Last week was not a good week as far as WIT’s bid for university status is concerned. A row at Cabinet level, curious utterances mid-week and a Department leak at the weekend were more than enough to set the antennae twirling.

It’s not often that government Cabinet colleagues argue bitterly in public but that’s what happened when Social and Family Affairs Minister Martin Cullen and Education Minister Mary Hanafin had a bitter exchange during a meeting of the party’s TDs and Senators. Taoiseach Bertie Ahern had left the meeting to attend to State business and Ms. Hanafin took the chair before the fireworks began.

 

Observers described the public spat between Ministers Cullen and Hanafin as extraordinary and one TD said he couldn’t remember the last time there had been such a public row between two Senior Cabinet Ministers. Martin Cullen was reported to be extremely annoyed and visibly upset at Ms. Hanafin’s negative attitude to the upgrading of WIT to university status.

 

It began when, fair play to them, New Ross based Wexford TD, Sean Connick, and South Kilkenny based Carlow Kilkenny TD, Bobby Aylward, put down a motion urging the government to grant university status to WIT pointing out that it was long overdue.

 

Hanafin’s stance

However, Ms. Hanafin told the meeting that the matter had been discussed at senior level within the government for several years. It wasn’t as ‘simple’ as granting university status, said Ms. Hanafin, because such a move would have implications for the existing universities all of which opposed the Waterford upgrade.

 

The Education Minister then went on to state that the absence of a university in the South East had not affected the number of students from the region receiving third level education nor had it affected employment in the region.

At that stage, Mr. Cullen angrily interjected to sharply tell the Minister she was ‘not correct’ in what she was saying and he went on to complain bitterly that the Department of Education had traditions dating back one-hundred years and had a vision for third level education in this country that it was determined would be heeded at the expense of everybody else.

This row, I think, gives a very good indication of what Martin Cullen is up against in trying to get university status for WIT. There can be no doubt as to his personal commitment and he has successfully pushed WIT forward at every opportunity, especially since he entered cabinet. Certainly the existing universities oppose an upgrade for Waterford because they don’t want to share students or funding.
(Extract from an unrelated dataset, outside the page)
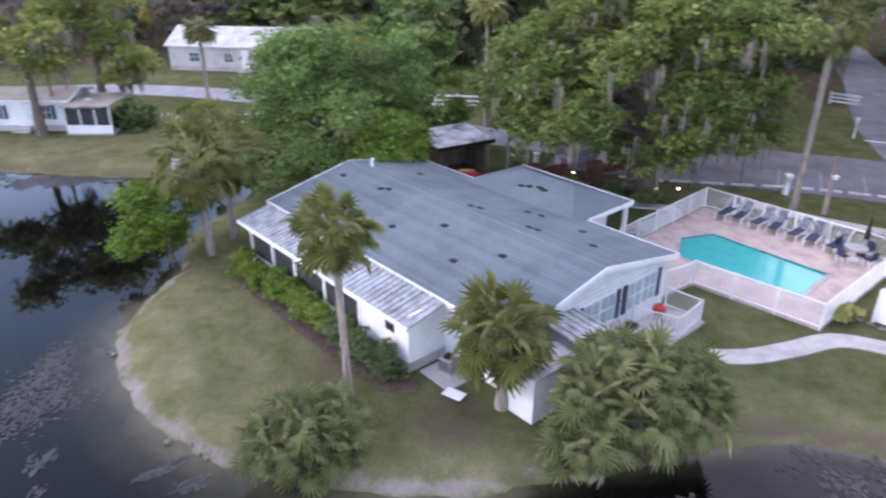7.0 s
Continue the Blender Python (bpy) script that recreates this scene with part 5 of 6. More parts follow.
# yellow lawn chairs on the far lawn
def lawn_chair(x, y, rz):
    t = thing("lawn_chair", pose(x, y, 0, 0, 0, rz), "yellow wooden lawn chair on the grass", "chair", "yellow lawn chairs")
    part("seat", boxes((-0.3, 0.3, -0.3, 0.3, 0.32, 0.37)), YELLOW, t)
    part("backrest", slab(bmesh.new(), [(-0.3, 0.28, 0.35), (0.3, 0.28, 0.35), (0.26, 0.55, 1.0), (-0.26, 0.55, 1.0)], 0.05), YELLOW, t)
    for s in (-0.34, 0.34):
        part("arm", boxes((s - 0.06, s + 0.06, -0.35, 0.35, 0.55, 0.59)), YELLOW, t)
        part("leg", boxes((s - 0.04, s + 0.04, -0.32, -0.24, 0, 0.55), (s - 0.04, s + 0.04, 0.24, 0.32, 0, 0.55)), YELLOW, t)
    return t


ch = lawn_chair(-10.2, 89.2, -20)
for x, y, r in ((-9.0, 89.7, -10), (-7.9, 90.3, 10), (-6.8, 91.0, 25)):
    copy_thing(ch, pose(x, y, 0, 0, 0, r))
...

The bottom line is that the mandarins in the Department of Education are of the ‘old school tie’ brigade and are said to privately regard Waterford’s ambitions with some scorn.

 

Strong-willed

If there were a strong-willed Minister in the Department who favoured WIT’s case then he/she, supported by Martin Cullen and Fianna Fail’s South East Oireachtas members, would have a good chance of achieving success. Unfortunately, Mary Hanafin is not that person. She is certainly strong-willed and highly competent and many would say that she is an excellent Minister for Education.
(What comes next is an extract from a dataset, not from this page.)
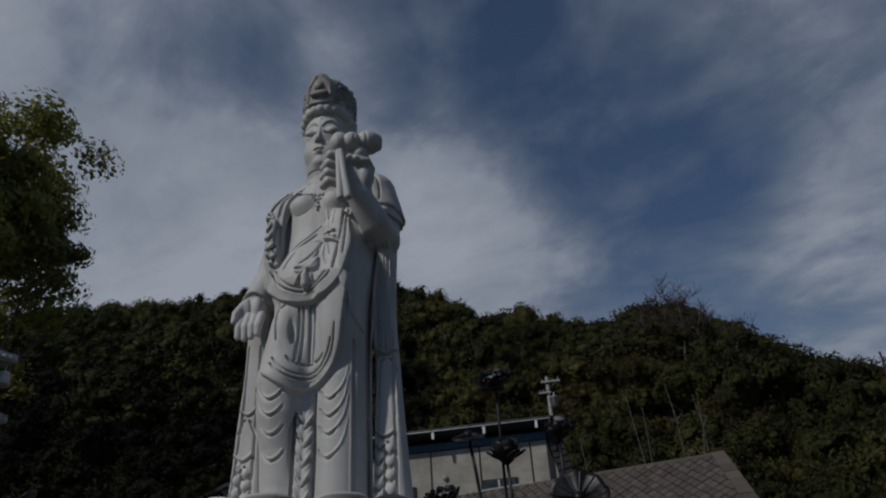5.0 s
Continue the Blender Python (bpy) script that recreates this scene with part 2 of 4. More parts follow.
def box(bm, size, at=(0, 0, 0), turn=(0, 0, 0), bevel=0.0):
    made = bmesh.ops.create_cube(bm, size=1.0, matrix=pose(*at, *turn) @ Matrix.Diagonal((*size, 1)))["verts"]
    if bevel:
        edges = list({e for v in made for e in v.link_edges})
        bmesh.ops.bevel(bm, geom=edges, offset=bevel, segments=2, affect="EDGES", profile=0.6)
    return bm


def boxed(size, at=(0, 0, 0), turn=(0, 0, 0), bevel=0.01):
    return box(bmesh.new(), size, at, turn, bevel)


def tube(bm, points, radii, sides=8, flat=1.0):
    """A round bar through the points, with a radius at each."""
    pts = [Vector(p) for p in points]
    if isinstance(radii, (int, float)):
        radii = [radii] * len(pts)
    rings, side = [], None
    for i, p in enumerate(pts):
        d = (pts[min(i + 1, len(pts) - 1)] - pts[max(i - 1, 0)]).normalized()
        side = (side - d * side.dot(d)).normalized() if side else d.orthogonal().normalized()
        up = d.cross(side)
        rings.append([bm.verts.new(p + (side * math.cos(a) * flat + up * math.sin(a)) * radii[i]) for a in (2 * math.pi * k / sides for k in range(sides))])
    for a, b in zip(rings, rings[1:]):
        for k in range(sides):
            bm.faces.new((a[k], a[(k + 1) % sides], b[(k + 1) % sides], b[k]))
    bm.faces.new(rings[0][::-1])
    bm.faces.new(rings[-1])
    return bm


def turned(bm, profile, sides=24, at=(0, 0, 0)):
    """A body of revolution: radius and height along the profile."""
    rings = []
    for r, z in profile:
        rings.append([bm.verts.new((at[0] + r * math.cos(2 * math.pi * k / sides), at[1] + r * math.sin(2 * math.pi * k / sides), at[2] + z)) for k in range(sides)])
    for a, b in zip(rings, rings[1:]):
        for k in range(sides):
            bm.faces.new((a[k], a[(k + 1) % sides], b[(k + 1) % sides], b[k]))
    bm.faces.new(rings[0][::-1])
    bm.faces.new(rings[-1])
    return bm

# ---- ground, hills and woods ----
HOME = Vector((3.0, 2.0, 0.0))
# hills behind, out of view, are raised to block some of the sky's fill light
AZ = [-180, -120, -95, -76, -70, -66, -62, -60, -56, -52, -49, -46, -43, -40, -36, -30, -27, -24, -21, -19, -17, -15, -12, -10, -5, -1, 2, 10, 24, 32, 50, 90, 180]
SKYLINE = [14.1, 15.1, 20.1, 22.4, 24.0, 24.6, 25.5, 26.4, 25.9, 27.2, 27.1, 26.7, 26.0, 24.9, 25.1, 24.5, 23.8, 24.9, 25.4, 24.5, 23.1, 21.7, 20.1, 18.7, 17.5, 15.5, 14.1, 15.1, 15.6, 16.6, 16.1, 14.1, 14.1]
REACH_AZ, REACH = [-180, -120, -95, -76, -51, -44, -36, -27, -21, -14, -4, 10, 24, 50, 90, 180], [70, 80, 90, 95, 95, 92, 82, 68, 60, 57, 55, 55, 60, 60, 65, 70]


def hill(az, d):
    """The ground's height at a compass angle and distance from HOME."""
    top = np.interp(az, REACH_AZ, REACH)
    tall = np.maximum(top * np.tan(np.radians(np.interp(az, AZ, SKYLINE))) - 6.2, 1.0)
    t = np.clip((d - 38.0) / (top - 38.0), 0, 1)
    rise = tall * (0.35 * t + 0.65 * t * t * (3 - 2 * t))
    far = np.clip((d - top) / 900.0, 0, 1)
    return rise * (1 - 0.85 * far)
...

Unfortunately for Waterford and the South East, Mary Hanafin is who she is. She is a middle class woman who went through secondary school education before attending university in Dublin and I strongly suspect that, privately, she shares the ‘old school tie’ views of the aforementioned Department mandarins.

 

The South East is the only region in the country without a university and, of course, Martin Cullen and all the other politicians who are campaigning for university status for Waterford are correct in all that they say about the need for such a facility. But unless there is a like mind at the helm of education in this country, which at present there is not, I think we will be waiting for some time.

 

Reports last weekend suggested that the infamous Dr. Port report on WIT’s application, which has languished in the Department of Education for some time, will soon be published and that, contrary to expectations, it will not be favourable to our case. Apparently, it does say that university status for WIT would be a boost for the region but it is also believed to state that such a move would have a negative impact on all the other ITs and would have the potential to damage the higher education sector. Incidentally, wasn’t it very convenient for those against the WIT proposal that DIT came out recently and declared its intention to seek university status?

 

Bleak scenario

So, the scenario would appear somewhat bleak although a refusal might be softened if the government was to change the way universities and ITs are funded at present. The system is biased in favour of the universities and any improvement on that score would be welcome.

 

This writer has always believed that the most dangerous word in the English language is ‘expedient’, especially when it comes to politics. Right now the government does not need to grant university status to Waterford but if, for whatever reason the cabinet wanted it to be so, it would be amazing how, overnight, it would become ‘expedient’ to have WIT upgraded to university status. One day, it will happen but we will have to bide our time and make it happen.

 

Personally, I will never forget an incident I witnessed quite a few years ago on the day it was announced that Waterford RTC was being upgraded to WIT. On hearing the news, a young woman in an office I was visiting kicked a metal wastepaper bucket in pure temper several times, swearing and declaring loudly that such a move was devaluing her Dublin degree. In other words, as far as she was concerned, the only degrees that mattered were from the ‘old school tie’ universities and, never forget folks, there are more than a few of those people out there.